The games also serve the vanity of Russia's leadership and offer citizens a strong fix of nostalgia of the country's once-great power status, she said.
At a recent press conference at Sochi's Olympic Park, Dmitri Kozak, a deputy prime minister and long-standing aide to President Putin, said the Games are a "huge victory" for the country.
"As they say, you don't judge the winners," he said confidently adding that the government investment in Sochi would be recouped within a decade.
Russian fans in downtown Sochi attested to that. Aleksandr Nekrasov, who traveled to Sochi from Syktyvkar in northern Russia, said the games bring out the country's pride.
"The whole country is cheering for the Olympics," he said. "Our relatives call us almost crying and having tears of happiness for the country."
But this newly found patriotism is unlikely to last long, Shevtsova said.
"People are watching glamorous ceremonies in shabby apartments," she said. "So they will sober up quickly."

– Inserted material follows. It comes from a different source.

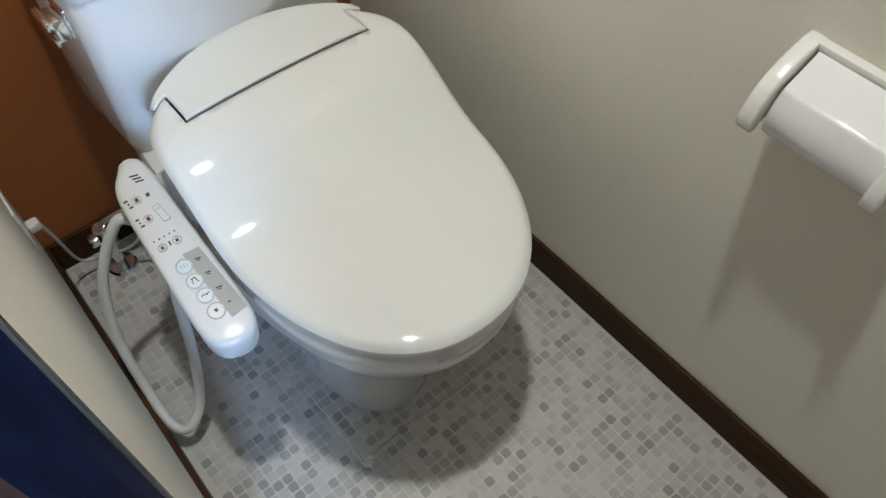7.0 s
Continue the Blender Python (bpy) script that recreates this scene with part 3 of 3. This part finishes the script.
# a torn scrap at the corner of the cut
n = 14
scrap = loft([[(-0.524 + g * (0.012 + 0.004 * math.sin(2.3 * k)) * math.cos(2 * math.pi * k / n), -0.735 + g * (0.010 + 0.004 * math.cos(3.1 * k)) * math.sin(2 * math.pi * k / n), z) for k in range(n)]
              for g, z in ((1.0, 0.0003), (0.9, 0.0014), (0.45, 0.0019))])
structure("floor_trim", scrap, M_SEAM, "small pale scrap where the vinyl is torn", "caulk line", True)

# ---- mosaic pieces of the vinyl floor ----
PITCH, SIDE = 0.0190, 0.0082
floor_ob = bpy.data.objects["floor"]


def tile_outline():
    c = 0.0030
    return [(SIDE, -SIDE + c), (SIDE, SIDE - c), (SIDE - c, SIDE), (-SIDE + c, SIDE), (-SIDE, SIDE - c), (-SIDE, -SIDE + c), (-SIDE + c, -SIDE), (SIDE - c, -SIDE)]


o = tile_outline()
me = bpy.data.meshes.new("tile")
me.from_pydata([(x, y, 0.0) for x, y in o] + [(x * 0.95, y * 0.95, 0.0005) for x, y in o], [], [list(range(8, 16))] + [[i, (i + 1) % 8, 8 + (i + 1) % 8, 8 + i] for i in range(8)])
me.materials.append(M_TILE)
verts, faces, count = [], [], 0
rng = random.Random(11)
for i in range(int(0.76 / PITCH)):
    for j in range(int(1.70 / PITCH)):
        x, y = -0.014 - PITCH * (i + 0.5), -0.014 - PITCH * (j + 0.5)
        if x < XW + 0.016 or y < YS + 0.01:
            continue
        x += rng.uniform(-0.0006, 0.0006)
        y += rng.uniform(-0.0006, 0.0006)
        if ((x - CX) / 0.12) ** 2 + ((y + 0.42) / 0.27) ** 2 < 0.8:
            continue
        near = -0.975 < y < -0.66 and -0.60 < x < -0.17
        if near and count < 300:
            ob = new("tile", me)
            ob.parent = floor_ob
            ob.location = (x, y, 0.0002)
            ob.rotation_euler = (0, 0, rng.choice((0, 90, 180, 270)) * math.pi / 180 + rng.uniform(-0.05, 0.05))
            count += 1
        else:
            b = len(verts)
            verts += [(x + dx, y + dy, 0.0002) for dx, dy in o] + [(x + dx * 0.95, y + dy * 0.95, 0.0007) for dx, dy in o]
            faces += [list(range(b + 8, b + 16))] + [[b + k, b + (k + 1) % 8, b + 8 + (k + 1) % 8, b + 8 + k] for k in range(8)]
me2 = bpy.data.meshes.new("mosaic")
me2.from_pydata(verts, [], faces)
me2.materials.append(M_TILES)
rest = new("mosaic", me2)
rest.parent = floor_ob
rest["kind"] = "stuff"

Russia's economy is slowing, as foreign investment dries up and commodity prices fall. If economic woes worsen, the investment in the Olympic Games will turn from boost to liability, Shevtsova said. The hoped-for shot in the arm for Russia's image — domestically and abroad — could disappear quickly.
"In the short term, people will say 'he did it'," she said of Putin pulling off these games. But Sochi could quickly turn into a problem for his legacy. Shevtsova said the biggest issue is what will happen to the Olympic venues and infrastructure after the games end the world has gone home.
"Sochi will become a ghost city," she predicted. "For ordinary people, it's too expensive, and for rich people, why would they go the Northern Caucasus?"
If the glitzy venues in Sochi's Olympic park do fall into disrepair, they could soon become leftover reminders of Russia's hope for new glory, just as Matsesta Sanitorium's today is a memorial to the country's grand Soviet past.